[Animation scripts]

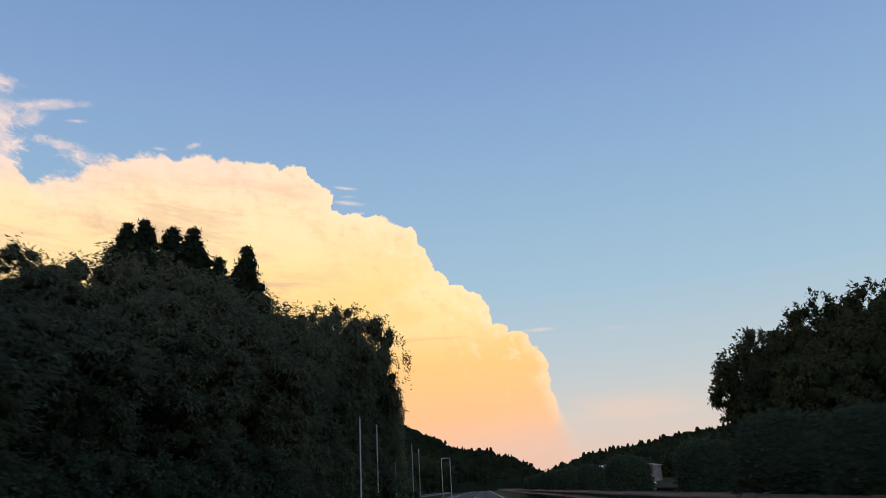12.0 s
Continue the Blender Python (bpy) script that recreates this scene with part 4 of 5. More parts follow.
BUSHES += [(210.4, 1.2), (212.6, 1.25), (214.8, 1.2), (219.2, 1.15), (221.3, 1.2), (224.2, 1.1), (226.4, 1.1), (228.4, 1.05), (242.2, 1.1), (244.2, 1.15), (250.4, 1.25), (253, 0.9), (256.8, 1.0), (259.2, 1.0), (261.4, 1.1), (263.8, 1.0), (266.4, 1.1), (411.2, 1.0), (443.4, 1.1), (445.4, 1.15), (451.8, 1.2), (455.2, 0.9)]
for s_, w_ in BUSHES:
    grow("hedge", s_, 5.55, 1.93 - 0.2 * smooth(20, 10, s_) + 0.5 * (w_ - 1) + gap_.uniform(-0.1, 0.1), w_, group="median hedge")
# right: trees past the opposite carriageway
grove("oak", ((107, 51, 14, 0.75), (109, 56, 17, 0.75), (112, 62, 18, 0.8), (104, 60, 14, 0.8), (108, 47.5, 9, 0.8), (150, 36, 6.5, 0.9), (144, 40, 7, 0.9), 
              (231, 38, 13.2, 0.6), (251, 36, 15.2, 0.6), (259, 38, 15, 0.6), (279, 29, 15.4, 0.55), (284, 33, 17.0, 0.6), (292, 29, 12, 0.7),
              (268, 24.4, 15.0, 1.0), (272.5, 22.0, 12.0, 0.95), (274, 19.5, 8.6, 0.8), (264, 27, 13, 0.75), (258, 30, 12.2, 0.8), (250, 31, 11.5, 0.8), (271, 17.8, 6.6, 0.9), (282, 18.5, 7.2, 0.8), (296, 25, 9.6, 0.8), (302, 23.5, 10.0, 0.6), (290, 26, 8.2, 0.9), (308, 22, 7.4, 0.9), (316, 25, 8.0, 0.9),
              (356, 31, 7.6, 0.9), (365, 29, 9.0, 0.8), (374, 28, 11.8, 0.8), (384, 26, 11.6, 0.75), (346, 33, 8.5, 0.9), (336, 32, 8, 0.9), (326, 30, 7.8, 0.9)))
for k_ in range(22):
    s_ = 434 + (k_ * 4.7) % 34
    o_ = 28 + (k_ * 5.3) % 26
    if o_ > 29 + 0.85 * (s_ - 448):
        grow("oak", s_, o_, 10.5 + 0.34 * (o_ - 28) + (k_ % 3) * 0.8, 0.8)
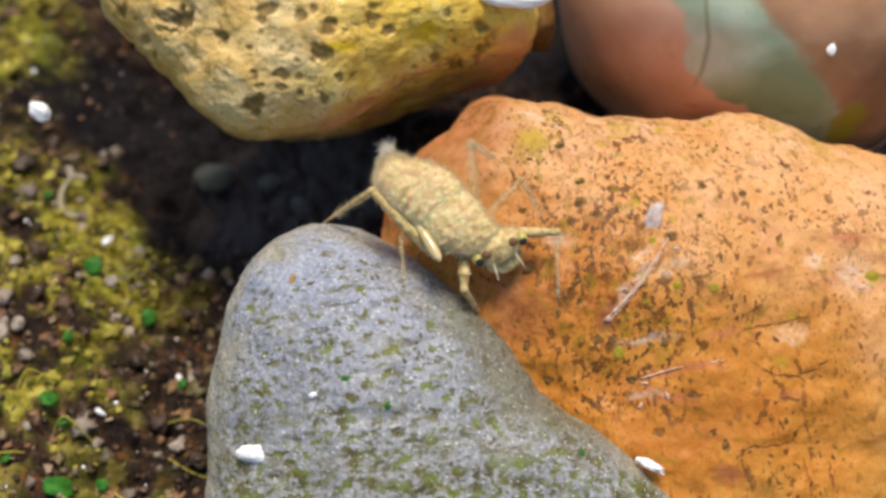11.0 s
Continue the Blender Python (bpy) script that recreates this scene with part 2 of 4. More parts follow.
def bed_material():
    m = Mix("stream_bed_mud", 0.6)
    mud = m.steps(m.grain(3.0, 6, 0.7), (0.36, (0.012, 0.009, 0.009)), (0.52, (0.028, 0.018, 0.014)), (0.63, (0.07, 0.038, 0.022)), (0.76, (0.16, 0.09, 0.05)))
    rust = m.steps(m.grain(4.0, 4, 0.6, m.scaled(1, 1, 1, 0, (0.3, 0.2, 0.1))), (0.58, 0.0), (0.68, 0.7))
    mud = m.blend(m.calc("MULTIPLY", rust, m.painted("unshaded")), mud, (0.15, 0.06, 0.022))
    # near-black silt in the recesses, the deep shade between stones painted in
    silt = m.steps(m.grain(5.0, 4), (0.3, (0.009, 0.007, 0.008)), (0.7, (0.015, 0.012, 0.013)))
    mud = m.blend(m.painted("unshaded"), silt, mud)
    # paler colour where the hollow lies in shadow, painted to lift its black
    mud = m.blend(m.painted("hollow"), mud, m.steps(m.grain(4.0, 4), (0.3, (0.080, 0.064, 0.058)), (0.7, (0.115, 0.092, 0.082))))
    weed = m.steps(m.grain(6.0, 6, 0.68), (0.36, (0.03, 0.022, 0.006)), (0.44, (0.16, 0.13, 0.016)), (0.53, (0.34, 0.285, 0.035)), (0.66, (0.54, 0.47, 0.12)))
    lush = m.steps(m.grain(9.0, 3, 0.5, m.scaled(1, 1, 1, 0, (0.6, 0.1, 0))), (0.5, 0.0), (0.66, 0.7))
    weed = m.blend(lush, weed, m.steps(m.grain(2.0, 4), (0.35, (0.05, 0.08, 0.008)), (0.65, (0.22, 0.27, 0.02))))
    base = m.blend(m.painted("algae"), mud, weed)
    speck = m.steps(m.grain(0.5, 2), (0.68, 0.0), (0.72, 0.6))
    base = m.blend(speck, base, (0.25, 0.2, 0.14))
    m.relief(m.grain(1.4, 5, 0.7), 0.8, 0.8)
    return m.done(base, roughness=m.steps(m.grain(0.8, 3), (0.35, 0.45), (0.65, 0.9)), specular_ior_level=0.05)


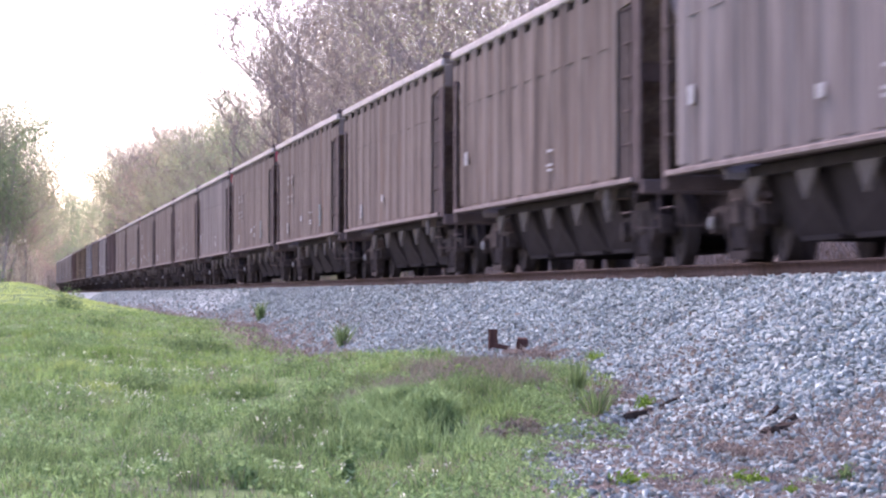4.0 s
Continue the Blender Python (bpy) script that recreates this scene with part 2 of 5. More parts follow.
def rod(bm, points, r, sides=6):
    """A bar of round section along the points."""
    rings = []
    pts = [Vector(p) for p in points]
    for i, p in enumerate(pts):
        d = (pts[min(i + 1, len(pts) - 1)] - pts[max(i - 1, 0)]).normalized()
        u = d.cross(Vector((0.3, 0.2, 1)) if abs(d.z) < 0.9 else Vector((1, 0.2, 0))).normalized()
        w = d.cross(u)
        rings.append([bm.verts.new(p + r * (math.cos(2 * math.pi * k / sides) * u + math.sin(2 * math.pi * k / sides) * w)) for k in range(sides)])
    fs = [bm.faces.new(rings[0]), bm.faces.new(rings[-1][::-1])]
    for a, b in zip(rings, rings[1:]):
        for k in range(sides):
            fs.append(bm.faces.new((a[k], b[k], b[(k + 1) % sides], a[(k + 1) % sides])))
    bmesh.ops.recalc_face_normals(bm, faces=fs)
    return bm


def disc(bm, x0, x1, y, z, r, sides=20):
    """A wheel or drum whose axle lies along x."""
    return prism(bm, [(y + r * math.cos(2 * math.pi * k / sides), z + r * math.sin(2 * math.pi * k / sides)) for k in range(sides)], "x", x0, x1)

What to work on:
Print every entry exactly as written, without the pictures.

Result of the exercise:
12.0 s
Continue the Blender Python (bpy) script that recreates this scene with part 4 of 5. More parts follow.
BUSHES += [(210.4, 1.2), (212.6, 1.25), (214.8, 1.2), (219.2, 1.15), (221.3, 1.2), (224.2, 1.1), (226.4, 1.1), (228.4, 1.05), (242.2, 1.1), (244.2, 1.15), (250.4, 1.25), (253, 0.9), (256.8, 1.0), (259.2, 1.0), (261.4, 1.1), (263.8, 1.0), (266.4, 1.1), (411.2, 1.0), (443.4, 1.1), (445.4, 1.15), (451.8, 1.2), (455.2, 0.9)]
for s_, w_ in BUSHES:
    grow("hedge", s_, 5.55, 1.93 - 0.2 * smooth(20, 10, s_) + 0.5 * (w_ - 1) + gap_.uniform(-0.1, 0.1), w_, group="median hedge")
# right: trees past the opposite carriageway
grove("oak", ((107, 51, 14, 0.75), (109, 56, 17, 0.75), (112, 62, 18, 0.8), (104, 60, 14, 0.8), (108, 47.5, 9, 0.8), (150, 36, 6.5, 0.9), (144, 40, 7, 0.9), 
              (231, 38, 13.2, 0.6), (251, 36, 15.2, 0.6), (259, 38, 15, 0.6), (279, 29, 15.4, 0.55), (284, 33, 17.0, 0.6), (292, 29, 12, 0.7),
              (268, 24.4, 15.0, 1.0), (272.5, 22.0, 12.0, 0.95), (274, 19.5, 8.6, 0.8), (264, 27, 13, 0.75), (258, 30, 12.2, 0.8), (250, 31, 11.5, 0.8), (271, 17.8, 6.6, 0.9), (282, 18.5, 7.2, 0.8), (296, 25, 9.6, 0.8), (302, 23.5, 10.0, 0.6), (290, 26, 8.2, 0.9), (308, 22, 7.4, 0.9), (316, 25, 8.0, 0.9),
              (356, 31, 7.6, 0.9), (365, 29, 9.0, 0.8), (374, 28, 11.8, 0.8), (384, 26, 11.6, 0.75), (346, 33, 8.5, 0.9), (336, 32, 8, 0.9), (326, 30, 7.8, 0.9)))
for k_ in range(22):
    s_ = 434 + (k_ * 4.7) % 34
    o_ = 28 + (k_ * 5.3) % 26
    if o_ > 29 + 0.85 * (s_ - 448):
        grow("oak", s_, o_, 10.5 + 0.34 * (o_ - 28) + (k_ % 3) * 0.8, 0.8)
11.0 s
Continue the Blender Python (bpy) script that recreates this scene with part 2 of 4. More parts follow.
def bed_material():
    m = Mix("stream_bed_mud", 0.6)
    mud = m.steps(m.grain(3.0, 6, 0.7), (0.36, (0.012, 0.009, 0.009)), (0.52, (0.028, 0.018, 0.014)), (0.63, (0.07, 0.038, 0.022)), (0.76, (0.16, 0.09, 0.05)))
    rust = m.steps(m.grain(4.0, 4, 0.6, m.scaled(1, 1, 1, 0, (0.3, 0.2, 0.1))), (0.58, 0.0), (0.68, 0.7))
    mud = m.blend(m.calc("MULTIPLY", rust, m.painted("unshaded")), mud, (0.15, 0.06, 0.022))
    # near-black silt in the recesses, the deep shade between stones painted in
    silt = m.steps(m.grain(5.0, 4), (0.3, (0.009, 0.007, 0.008)), (0.7, (0.015, 0.012, 0.013)))
    mud = m.blend(m.painted("unshaded"), silt, mud)
    # paler colour where the hollow lies in shadow, painted to lift its black
    mud = m.blend(m.painted("hollow"), mud, m.steps(m.grain(4.0, 4), (0.3, (0.080, 0.064, 0.058)), (0.7, (0.115, 0.092, 0.082))))
    weed = m.steps(m.grain(6.0, 6, 0.68), (0.36, (0.03, 0.022, 0.006)), (0.44, (0.16, 0.13, 0.016)), (0.53, (0.34, 0.285, 0.035)), (0.66, (0.54, 0.47, 0.12)))
    lush = m.steps(m.grain(9.0, 3, 0.5, m.scaled(1, 1, 1, 0, (0.6, 0.1, 0))), (0.5, 0.0), (0.66, 0.7))
    weed = m.blend(lush, weed, m.steps(m.grain(2.0, 4), (0.35, (0.05, 0.08, 0.008)), (0.65, (0.22, 0.27, 0.02))))
    base = m.blend(m.painted("algae"), mud, weed)
    speck = m.steps(m.grain(0.5, 2), (0.68, 0.0), (0.72, 0.6))
    base = m.blend(speck, base, (0.25, 0.2, 0.14))
    m.relief(m.grain(1.4, 5, 0.7), 0.8, 0.8)
    return m.done(base, roughness=m.steps(m.grain(0.8, 3), (0.35, 0.45), (0.65, 0.9)), specular_ior_level=0.05)


4.0 s
Continue the Blender Python (bpy) script that recreates this scene with part 2 of 5. More parts follow.
def rod(bm, points, r, sides=6):
    """A bar of round section along the points."""
    rings = []
    pts = [Vector(p) for p in points]
    for i, p in enumerate(pts):
        d = (pts[min(i + 1, len(pts) - 1)] - pts[max(i - 1, 0)]).normalized()
        u = d.cross(Vector((0.3, 0.2, 1)) if abs(d.z) < 0.9 else Vector((1, 0.2, 0))).normalized()
        w = d.cross(u)
        rings.append([bm.verts.new(p + r * (math.cos(2 * math.pi * k / sides) * u + math.sin(2 * math.pi * k / sides) * w)) for k in range(sides)])
    fs = [bm.faces.new(rings[0]), bm.faces.new(rings[-1][::-1])]
    for a, b in zip(rings, rings[1:]):
        for k in range(sides):
            fs.append(bm.faces.new((a[k], b[k], b[(k + 1) % sides], a[(k + 1) % sides])))
    bmesh.ops.recalc_face_normals(bm, faces=fs)
    return bm


def disc(bm, x0, x1, y, z, r, sides=20):
    """A wheel or drum whose axle lies along x."""
    return prism(bm, [(y + r * math.cos(2 * math.pi * k / sides), z + r * math.sin(2 * math.pi * k / sides)) for k in range(sides)], "x", x0, x1)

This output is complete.